You have legitimate concerns, but remember that without proper planning, untimely death like divorce can result in your assets being distributed to people who are not blood relatives.


Since many states give courts broad discretion in determining whether nonmarital property has been used in a fashion that transmutes (changes) it into marital property, there is always the possibility that gifts or inheritance owned at the time of divorce, regardless of origin, could be distributed to a spouse. For that reason, planning before the child's marriage by premarital agreement or after the marriage by postnuptial agreement can help.

But assets designed to help your children may also be up for grabs if an adult child meets an untimely death and either 1) the will leaves all assets to his or her spouse or 2) the surviving spouse receives a statutory share of the estate.
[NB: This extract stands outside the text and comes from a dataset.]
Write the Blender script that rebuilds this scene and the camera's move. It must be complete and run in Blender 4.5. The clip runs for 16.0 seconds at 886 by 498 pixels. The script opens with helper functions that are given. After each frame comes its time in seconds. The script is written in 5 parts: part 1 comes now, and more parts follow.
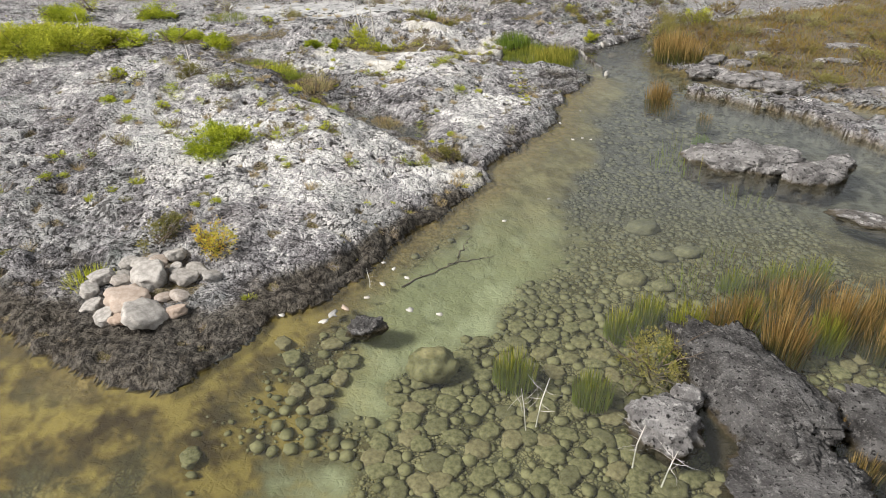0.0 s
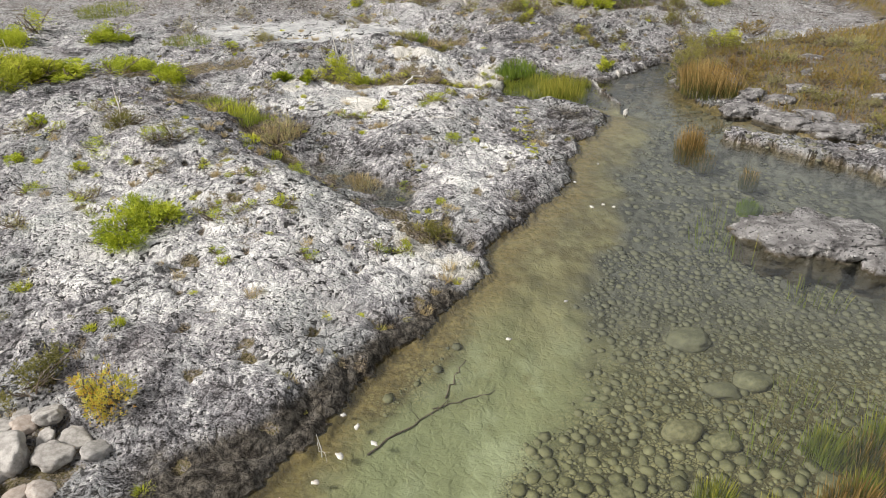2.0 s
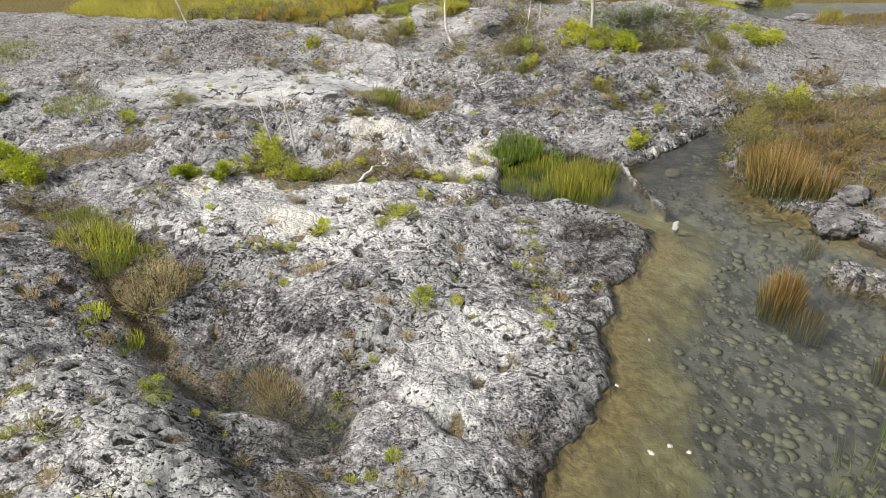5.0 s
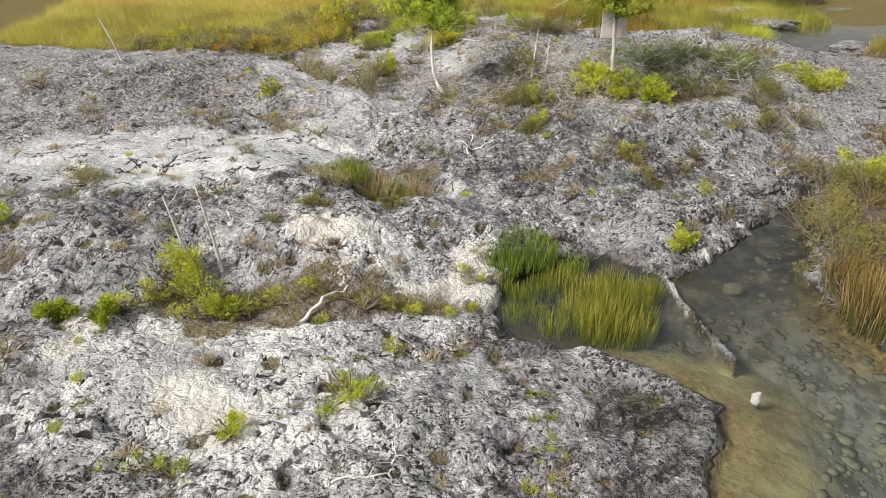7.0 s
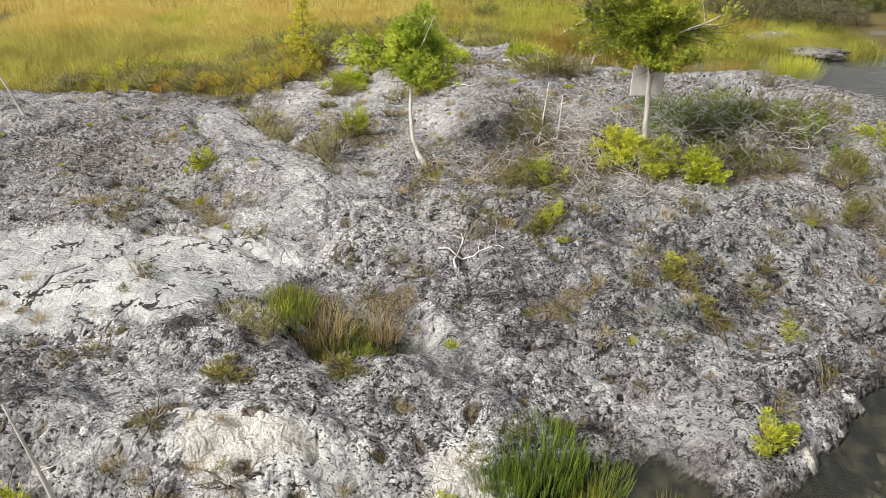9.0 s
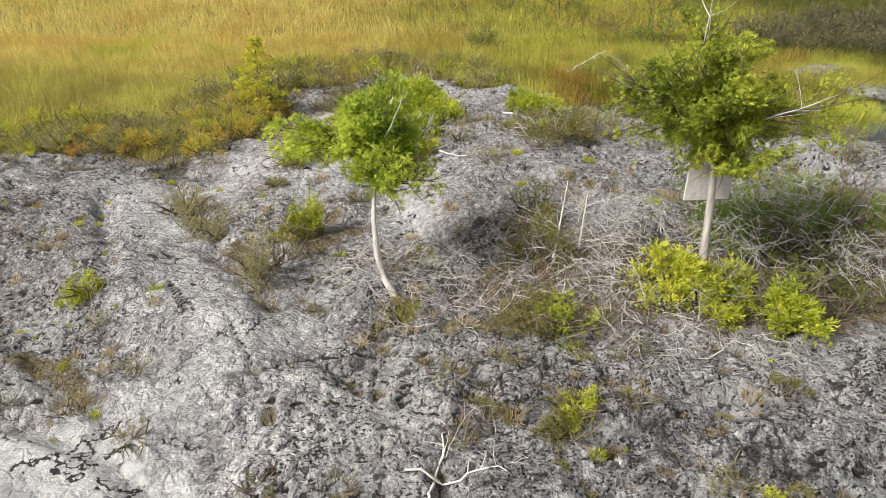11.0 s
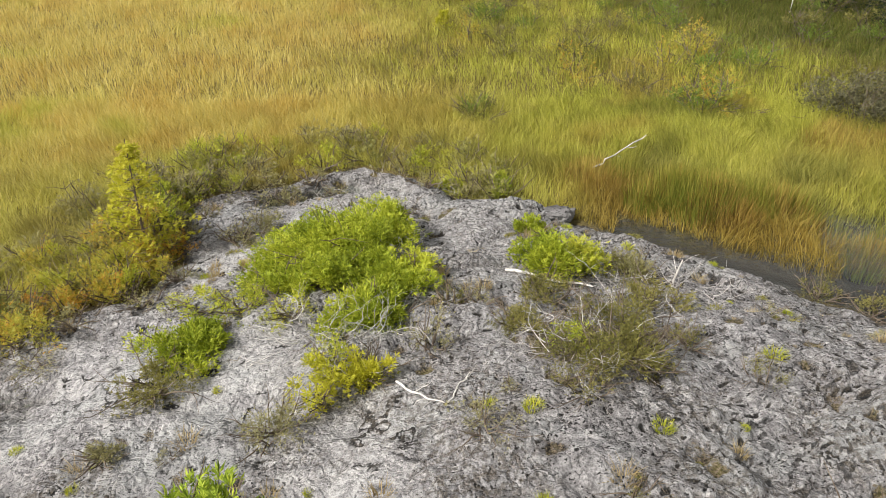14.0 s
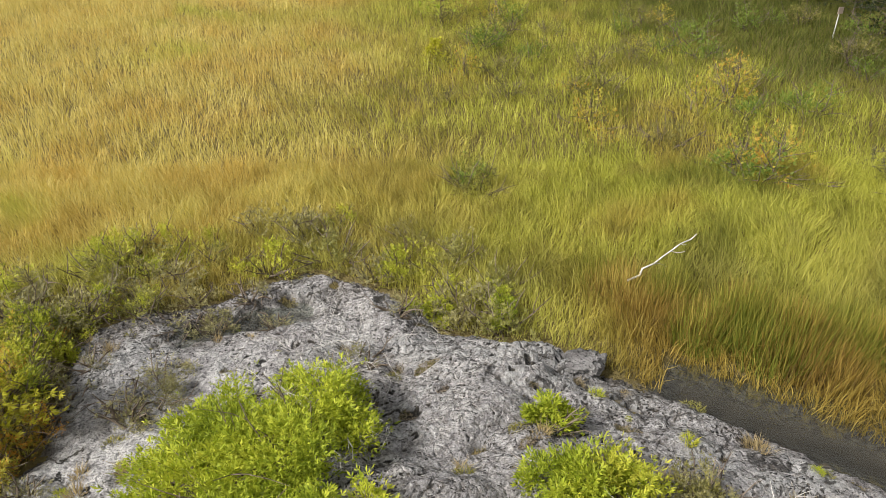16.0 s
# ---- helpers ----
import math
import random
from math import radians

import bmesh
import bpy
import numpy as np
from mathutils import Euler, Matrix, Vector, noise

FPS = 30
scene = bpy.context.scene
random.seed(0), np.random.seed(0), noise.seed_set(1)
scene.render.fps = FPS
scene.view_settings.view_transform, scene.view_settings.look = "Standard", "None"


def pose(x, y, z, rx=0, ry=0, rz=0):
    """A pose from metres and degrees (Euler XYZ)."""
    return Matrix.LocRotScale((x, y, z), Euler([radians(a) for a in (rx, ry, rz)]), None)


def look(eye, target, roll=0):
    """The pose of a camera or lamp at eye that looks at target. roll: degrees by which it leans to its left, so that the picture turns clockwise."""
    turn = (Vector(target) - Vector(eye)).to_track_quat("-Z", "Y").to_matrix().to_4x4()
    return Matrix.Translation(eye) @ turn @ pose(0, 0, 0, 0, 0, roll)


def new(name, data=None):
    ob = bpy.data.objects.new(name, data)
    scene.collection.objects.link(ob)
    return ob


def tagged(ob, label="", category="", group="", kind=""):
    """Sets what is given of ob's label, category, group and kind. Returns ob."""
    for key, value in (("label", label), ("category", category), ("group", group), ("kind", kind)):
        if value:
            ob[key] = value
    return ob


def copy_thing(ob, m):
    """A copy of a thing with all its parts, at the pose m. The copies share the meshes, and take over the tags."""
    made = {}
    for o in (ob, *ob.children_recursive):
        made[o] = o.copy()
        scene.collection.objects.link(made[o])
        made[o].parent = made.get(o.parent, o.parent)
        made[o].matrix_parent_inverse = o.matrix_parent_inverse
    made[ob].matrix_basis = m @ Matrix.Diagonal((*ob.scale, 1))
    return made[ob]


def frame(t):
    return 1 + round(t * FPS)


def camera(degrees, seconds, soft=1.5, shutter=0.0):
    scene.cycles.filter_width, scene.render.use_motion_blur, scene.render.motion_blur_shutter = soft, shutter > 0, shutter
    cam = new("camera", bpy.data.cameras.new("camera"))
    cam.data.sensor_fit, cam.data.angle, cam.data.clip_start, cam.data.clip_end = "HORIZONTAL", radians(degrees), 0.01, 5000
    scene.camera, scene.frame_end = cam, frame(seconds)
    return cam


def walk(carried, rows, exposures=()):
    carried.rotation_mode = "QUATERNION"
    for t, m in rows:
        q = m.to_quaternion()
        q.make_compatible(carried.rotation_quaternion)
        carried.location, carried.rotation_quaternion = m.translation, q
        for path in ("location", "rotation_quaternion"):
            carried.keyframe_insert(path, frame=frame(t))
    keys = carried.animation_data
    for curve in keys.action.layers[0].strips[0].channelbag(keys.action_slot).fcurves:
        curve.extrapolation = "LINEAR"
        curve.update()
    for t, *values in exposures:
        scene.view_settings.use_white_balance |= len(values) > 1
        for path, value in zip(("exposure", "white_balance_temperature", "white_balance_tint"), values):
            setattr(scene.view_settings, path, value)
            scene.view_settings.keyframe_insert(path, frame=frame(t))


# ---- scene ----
cam = camera(64.5, 16.0, 0.9)
METRES, EYE, TILT, LEAN, TURN = 18.072, 3.2, 2.0, 0.0, 0.0
ROWS = [
    (0.0, 0.0, 0.0, 0.0, 0.1, -31.96, -0.16),
    (0.5, 0.0013, 0.0251, -0.0013, 0.07, -31.95, -0.17),
    (1.0, 0.0025, 0.0514, -0.0026, 0.04, -31.94, -0.17),
    (1.5, 0.004, 0.0786, -0.0038, 0.01, -31.93, -0.17),
    (2.0, 0.0058, 0.1067, -0.0053, -0.02, -31.92, -0.16),
    (2.5, 0.0077, 0.1375, -0.007, -0.1, -31.9, -0.15),
    (3.0, 0.0097, 0.1673, -0.0086, -0.17, -31.89, -0.15),
    (3.5, 0.012, 0.1976, -0.0102, -0.24, -31.87, -0.13),
    (4.0, 0.0144, 0.2285, -0.0113, -0.31, -31.89, -0.14),
    (6.5, 0.0261, 0.3904, -0.0162, -0.6, -31.9, -0.13),
    (7.0, 0.0282, 0.4235, -0.0171, -0.64, -31.93, -0.14),
    (7.5, 0.0304, 0.4565, -0.0181, -0.68, -31.95, -0.15),
    (8.0, 0.0331, 0.4891, -0.019, -0.72, -31.99, -0.13),
    (8.5, 0.0355, 0.5219, -0.0204, -0.79, -31.97, -0.14),
    (9.0, 0.0383, 0.5545, -0.0213, -0.81, -32.01, -0.14),
    (11.5, 0.0514, 0.7142, -0.0266, -1.03, -31.99, 0.03),
    (12.0, 0.0541, 0.746, -0.0276, -1.06, -31.94, 0.07),
    (12.5, 0.0566, 0.7776, -0.0288, -1.09, -31.82, 0.05),
    (13.0, 0.0593, 0.8095, -0.0299, -1.12, -31.76, 0.07),
    (13.5, 0.062, 0.8411, -0.0308, -1.15, -31.69, 0.02),
    (14.0, 0.0647, 0.873, -0.0317, -1.14, -31.67, 0.04),
    (14.5, 0.0676, 0.9048, -0.0323, -1.12, -31.7, 0.09),
    (15.0, 0.0704, 0.9364, -0.0332, -1.09, -31.69, 0.07),
    (15.5, 0.0733, 0.9669, -0.0339, -1.09, -31.68, 0.13),
    (16.0, 0.0757, 0.9964, -0.0345, -1.08, -31.7, 0.11),
]
walk(cam, [(t, pose(0, 0, EYE, TILT, LEAN, TURN) @ pose(METRES * x, METRES * y, METRES * z, 90 + pitch, roll, yaw)) for t, x, y, z, yaw, pitch, roll in ROWS])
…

Thus, if you want to make sure your children and grandchildren benefit from your wealth, consider not leaving assets outright to your children but, instead, to an irrevocable trust, which will protect the assets you set aside for your children. Because of the complexities involved, you most certainly should consult with a qualified attorney who is familiar with divorce, taxation, and estate planning to help you.
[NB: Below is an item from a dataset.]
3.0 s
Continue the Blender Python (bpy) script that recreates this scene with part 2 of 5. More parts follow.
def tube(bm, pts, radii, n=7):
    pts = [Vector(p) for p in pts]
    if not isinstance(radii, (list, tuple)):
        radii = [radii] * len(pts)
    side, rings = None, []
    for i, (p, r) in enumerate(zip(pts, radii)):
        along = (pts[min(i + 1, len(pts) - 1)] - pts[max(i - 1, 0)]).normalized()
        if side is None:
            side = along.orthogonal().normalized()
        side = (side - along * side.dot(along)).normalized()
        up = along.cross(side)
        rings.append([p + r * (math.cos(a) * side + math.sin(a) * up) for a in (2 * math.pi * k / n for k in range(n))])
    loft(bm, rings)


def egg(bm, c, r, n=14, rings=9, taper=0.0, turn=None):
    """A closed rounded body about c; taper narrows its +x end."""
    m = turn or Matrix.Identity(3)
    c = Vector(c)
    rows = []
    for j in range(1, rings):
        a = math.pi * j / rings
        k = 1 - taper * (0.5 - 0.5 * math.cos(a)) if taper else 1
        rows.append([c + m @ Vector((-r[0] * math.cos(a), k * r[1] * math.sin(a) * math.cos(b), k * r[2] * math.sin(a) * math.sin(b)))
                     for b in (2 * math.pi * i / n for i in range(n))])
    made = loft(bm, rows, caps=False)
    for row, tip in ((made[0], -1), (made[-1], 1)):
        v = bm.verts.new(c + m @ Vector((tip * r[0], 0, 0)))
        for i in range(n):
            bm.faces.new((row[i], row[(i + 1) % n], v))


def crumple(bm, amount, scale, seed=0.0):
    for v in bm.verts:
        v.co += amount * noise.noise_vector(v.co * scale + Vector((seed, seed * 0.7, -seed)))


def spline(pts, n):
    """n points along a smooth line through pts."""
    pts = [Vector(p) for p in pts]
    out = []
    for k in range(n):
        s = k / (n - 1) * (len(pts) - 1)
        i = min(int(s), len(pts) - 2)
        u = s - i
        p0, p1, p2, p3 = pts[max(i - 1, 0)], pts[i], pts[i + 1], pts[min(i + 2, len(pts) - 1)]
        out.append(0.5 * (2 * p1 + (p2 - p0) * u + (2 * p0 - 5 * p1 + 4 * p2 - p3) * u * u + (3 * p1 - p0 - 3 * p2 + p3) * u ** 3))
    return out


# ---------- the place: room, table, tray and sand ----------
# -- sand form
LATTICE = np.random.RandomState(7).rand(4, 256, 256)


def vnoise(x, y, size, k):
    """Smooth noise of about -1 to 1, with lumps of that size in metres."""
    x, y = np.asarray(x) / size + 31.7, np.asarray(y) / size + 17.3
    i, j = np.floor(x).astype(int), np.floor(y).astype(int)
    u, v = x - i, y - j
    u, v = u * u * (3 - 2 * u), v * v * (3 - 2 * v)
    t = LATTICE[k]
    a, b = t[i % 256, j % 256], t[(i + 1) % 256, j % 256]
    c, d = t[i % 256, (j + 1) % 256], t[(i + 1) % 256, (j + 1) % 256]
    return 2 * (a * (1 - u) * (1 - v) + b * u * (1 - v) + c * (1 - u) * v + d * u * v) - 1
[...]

When a divorce decree fails to make provision for the college education of a child, and the father who enjoys the earning capacity of a professional will not contribute to the child's tuition, how does a single mother meet these expenses? The father's support ended when the child reached age 18. Shouldn't the lawyers who handled the divorce have anticipated the possibility of this need and have made provision in the decree?
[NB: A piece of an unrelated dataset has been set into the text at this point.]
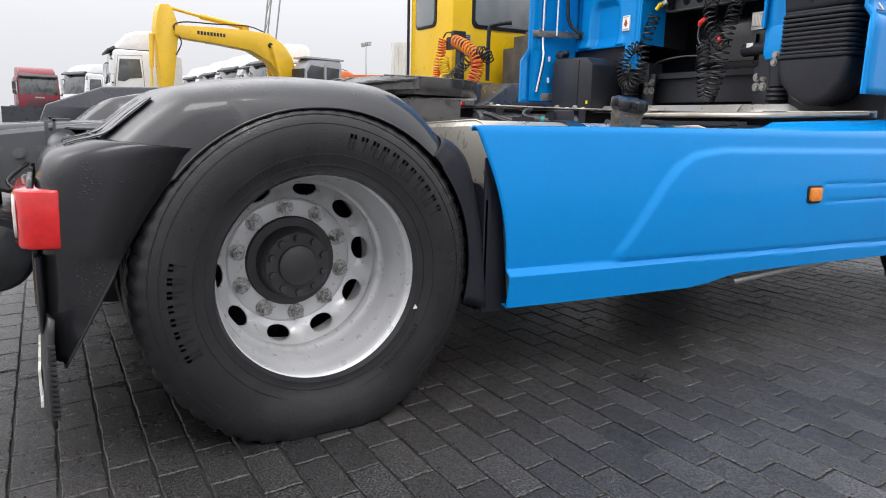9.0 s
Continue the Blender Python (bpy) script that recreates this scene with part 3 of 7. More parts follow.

Often, when children are young at the time of divorce, it is impossible to predict 1) Whether a child will be deserving of a college education when the time comes, 2) The cost of the education and the financial condition of the parents at that time, and 3) Who should pay for the education and in what proportions.

Because the financial situations of parents and the cost of education dramatically change with the passage of time, it would be unreasonable to expect that a lawyer could present a case containing these predictions years in advance. It would be equally unreasonable to expect a father or mother to agree to an open-ended education arrangement in advance when the cost is unknown.

If the child and parents cannot resolve the questions of entitlement, cost, and contributions, then the child must resort to the courts to resolve the contributions of both mother and father based on their current financial situations.